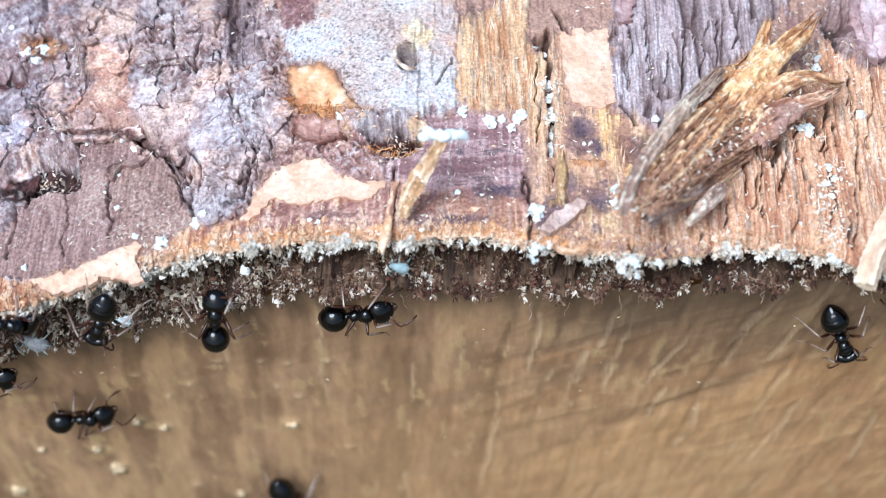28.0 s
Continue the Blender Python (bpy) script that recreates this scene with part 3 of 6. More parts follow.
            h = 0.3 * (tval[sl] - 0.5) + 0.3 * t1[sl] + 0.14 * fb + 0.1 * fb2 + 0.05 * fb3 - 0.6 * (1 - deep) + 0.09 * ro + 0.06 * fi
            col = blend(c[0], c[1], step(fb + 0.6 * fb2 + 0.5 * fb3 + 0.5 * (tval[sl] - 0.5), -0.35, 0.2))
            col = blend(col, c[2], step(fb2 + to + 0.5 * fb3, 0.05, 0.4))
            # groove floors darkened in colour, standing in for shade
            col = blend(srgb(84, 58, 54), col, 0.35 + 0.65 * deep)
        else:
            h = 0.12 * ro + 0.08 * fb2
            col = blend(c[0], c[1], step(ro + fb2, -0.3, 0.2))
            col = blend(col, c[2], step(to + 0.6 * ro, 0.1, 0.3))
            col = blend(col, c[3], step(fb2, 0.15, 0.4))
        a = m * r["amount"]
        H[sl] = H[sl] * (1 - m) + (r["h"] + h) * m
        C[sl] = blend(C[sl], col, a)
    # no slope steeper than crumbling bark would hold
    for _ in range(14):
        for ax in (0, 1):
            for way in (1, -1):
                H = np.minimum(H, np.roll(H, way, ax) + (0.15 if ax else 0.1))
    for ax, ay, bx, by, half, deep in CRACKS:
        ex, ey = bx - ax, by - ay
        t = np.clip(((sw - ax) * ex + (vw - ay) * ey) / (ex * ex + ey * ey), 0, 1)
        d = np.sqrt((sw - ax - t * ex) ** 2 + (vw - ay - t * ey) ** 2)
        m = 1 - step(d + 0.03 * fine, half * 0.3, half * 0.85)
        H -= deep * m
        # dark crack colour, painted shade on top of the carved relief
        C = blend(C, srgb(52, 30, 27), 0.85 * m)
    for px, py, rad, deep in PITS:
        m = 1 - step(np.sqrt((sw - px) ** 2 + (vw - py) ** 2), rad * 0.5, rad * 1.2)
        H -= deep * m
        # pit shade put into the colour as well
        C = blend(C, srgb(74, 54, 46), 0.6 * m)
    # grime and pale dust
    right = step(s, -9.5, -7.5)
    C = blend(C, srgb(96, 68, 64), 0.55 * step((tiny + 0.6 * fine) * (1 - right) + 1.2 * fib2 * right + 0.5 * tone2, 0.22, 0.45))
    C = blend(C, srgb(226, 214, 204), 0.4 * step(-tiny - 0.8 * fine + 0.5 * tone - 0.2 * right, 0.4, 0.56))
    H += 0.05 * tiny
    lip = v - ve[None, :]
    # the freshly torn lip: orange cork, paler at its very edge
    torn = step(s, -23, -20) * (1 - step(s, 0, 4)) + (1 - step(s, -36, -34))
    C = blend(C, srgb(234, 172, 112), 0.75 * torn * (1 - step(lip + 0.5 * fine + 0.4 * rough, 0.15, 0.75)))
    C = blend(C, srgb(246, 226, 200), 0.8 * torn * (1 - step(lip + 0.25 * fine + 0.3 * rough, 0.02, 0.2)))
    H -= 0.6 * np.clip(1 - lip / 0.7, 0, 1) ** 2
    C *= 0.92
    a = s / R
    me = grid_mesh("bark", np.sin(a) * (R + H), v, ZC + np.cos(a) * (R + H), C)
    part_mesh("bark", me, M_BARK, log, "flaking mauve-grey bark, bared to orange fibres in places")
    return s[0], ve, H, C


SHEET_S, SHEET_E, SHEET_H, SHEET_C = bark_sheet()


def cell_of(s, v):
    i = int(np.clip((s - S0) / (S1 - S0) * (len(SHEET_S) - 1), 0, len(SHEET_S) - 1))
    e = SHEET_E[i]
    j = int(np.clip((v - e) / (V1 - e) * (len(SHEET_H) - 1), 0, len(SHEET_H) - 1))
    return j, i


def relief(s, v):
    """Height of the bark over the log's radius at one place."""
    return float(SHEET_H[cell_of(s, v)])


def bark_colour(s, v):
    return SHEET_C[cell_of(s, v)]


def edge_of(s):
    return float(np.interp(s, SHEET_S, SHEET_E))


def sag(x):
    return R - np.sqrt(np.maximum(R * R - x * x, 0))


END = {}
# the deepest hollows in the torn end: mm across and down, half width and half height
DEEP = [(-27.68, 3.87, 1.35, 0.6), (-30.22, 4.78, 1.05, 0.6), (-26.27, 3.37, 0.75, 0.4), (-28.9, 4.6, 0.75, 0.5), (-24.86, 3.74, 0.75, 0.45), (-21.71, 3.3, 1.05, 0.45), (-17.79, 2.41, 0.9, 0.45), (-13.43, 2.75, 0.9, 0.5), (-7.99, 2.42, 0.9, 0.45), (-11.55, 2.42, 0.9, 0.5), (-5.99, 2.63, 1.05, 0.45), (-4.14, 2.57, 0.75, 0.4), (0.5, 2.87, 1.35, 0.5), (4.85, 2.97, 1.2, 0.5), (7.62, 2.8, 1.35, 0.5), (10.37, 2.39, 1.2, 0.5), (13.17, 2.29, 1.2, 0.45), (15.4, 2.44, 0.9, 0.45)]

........

(TASK DESCRIPTION):
Retype the listing exactly. Pictures do not belong in the copy.

(FULL OUTPUT):
28.0 s
Continue the Blender Python (bpy) script that recreates this scene with part 3 of 6. More parts follow.
            h = 0.3 * (tval[sl] - 0.5) + 0.3 * t1[sl] + 0.14 * fb + 0.1 * fb2 + 0.05 * fb3 - 0.6 * (1 - deep) + 0.09 * ro + 0.06 * fi
            col = blend(c[0], c[1], step(fb + 0.6 * fb2 + 0.5 * fb3 + 0.5 * (tval[sl] - 0.5), -0.35, 0.2))
            col = blend(col, c[2], step(fb2 + to + 0.5 * fb3, 0.05, 0.4))
            # groove floors darkened in colour, standing in for shade
            col = blend(srgb(84, 58, 54), col, 0.35 + 0.65 * deep)
        else:
            h = 0.12 * ro + 0.08 * fb2
            col = blend(c[0], c[1], step(ro + fb2, -0.3, 0.2))
            col = blend(col, c[2], step(to + 0.6 * ro, 0.1, 0.3))
            col = blend(col, c[3], step(fb2, 0.15, 0.4))
        a = m * r["amount"]
        H[sl] = H[sl] * (1 - m) + (r["h"] + h) * m
        C[sl] = blend(C[sl], col, a)
    # no slope steeper than crumbling bark would hold
    for _ in range(14):
        for ax in (0, 1):
            for way in (1, -1):
                H = np.minimum(H, np.roll(H, way, ax) + (0.15 if ax else 0.1))
    for ax, ay, bx, by, half, deep in CRACKS:
        ex, ey = bx - ax, by - ay
        t = np.clip(((sw - ax) * ex + (vw - ay) * ey) / (ex * ex + ey * ey), 0, 1)
        d = np.sqrt((sw - ax - t * ex) ** 2 + (vw - ay - t * ey) ** 2)
        m = 1 - step(d + 0.03 * fine, half * 0.3, half * 0.85)
        H -= deep * m
        # dark crack colour, painted shade on top of the carved relief
        C = blend(C, srgb(52, 30, 27), 0.85 * m)
    for px, py, rad, deep in PITS:
        m = 1 - step(np.sqrt((sw - px) ** 2 + (vw - py) ** 2), rad * 0.5, rad * 1.2)
        H -= deep * m
        # pit shade put into the colour as well
        C = blend(C, srgb(74, 54, 46), 0.6 * m)
    # grime and pale dust
    right = step(s, -9.5, -7.5)
    C = blend(C, srgb(96, 68, 64), 0.55 * step((tiny + 0.6 * fine) * (1 - right) + 1.2 * fib2 * right + 0.5 * tone2, 0.22, 0.45))
    C = blend(C, srgb(226, 214, 204), 0.4 * step(-tiny - 0.8 * fine + 0.5 * tone - 0.2 * right, 0.4, 0.56))
    H += 0.05 * tiny
    lip = v - ve[None, :]
    # the freshly torn lip: orange cork, paler at its very edge
    torn = step(s, -23, -20) * (1 - step(s, 0, 4)) + (1 - step(s, -36, -34))
    C = blend(C, srgb(234, 172, 112), 0.75 * torn * (1 - step(lip + 0.5 * fine + 0.4 * rough, 0.15, 0.75)))
    C = blend(C, srgb(246, 226, 200), 0.8 * torn * (1 - step(lip + 0.25 * fine + 0.3 * rough, 0.02, 0.2)))
    H -= 0.6 * np.clip(1 - lip / 0.7, 0, 1) ** 2
    C *= 0.92
    a = s / R
    me = grid_mesh("bark", np.sin(a) * (R + H), v, ZC + np.cos(a) * (R + H), C)
    part_mesh("bark", me, M_BARK, log, "flaking mauve-grey bark, bared to orange fibres in places")
    return s[0], ve, H, C


SHEET_S, SHEET_E, SHEET_H, SHEET_C = bark_sheet()


def cell_of(s, v):
    i = int(np.clip((s - S0) / (S1 - S0) * (len(SHEET_S) - 1), 0, len(SHEET_S) - 1))
    e = SHEET_E[i]
    j = int(np.clip((v - e) / (V1 - e) * (len(SHEET_H) - 1), 0, len(SHEET_H) - 1))
    return j, i


def relief(s, v):
    """Height of the bark over the log's radius at one place."""
    return float(SHEET_H[cell_of(s, v)])


def bark_colour(s, v):
    return SHEET_C[cell_of(s, v)]


def edge_of(s):
    return float(np.interp(s, SHEET_S, SHEET_E))


def sag(x):
    return R - np.sqrt(np.maximum(R * R - x * x, 0))


END = {}
# the deepest hollows in the torn end: mm across and down, half width and half height
DEEP = [(-27.68, 3.87, 1.35, 0.6), (-30.22, 4.78, 1.05, 0.6), (-26.27, 3.37, 0.75, 0.4), (-28.9, 4.6, 0.75, 0.5), (-24.86, 3.74, 0.75, 0.45), (-21.71, 3.3, 1.05, 0.45), (-17.79, 2.41, 0.9, 0.45), (-13.43, 2.75, 0.9, 0.5), (-7.99, 2.42, 0.9, 0.45), (-11.55, 2.42, 0.9, 0.5), (-5.99, 2.63, 1.05, 0.45), (-4.14, 2.57, 0.75, 0.4), (0.5, 2.87, 1.35, 0.5), (4.85, 2.97, 1.2, 0.5), (7.62, 2.8, 1.35, 0.5), (10.37, 2.39, 1.2, 0.5), (13.17, 2.29, 1.2, 0.45), (15.4, 2.44, 0.9, 0.45)]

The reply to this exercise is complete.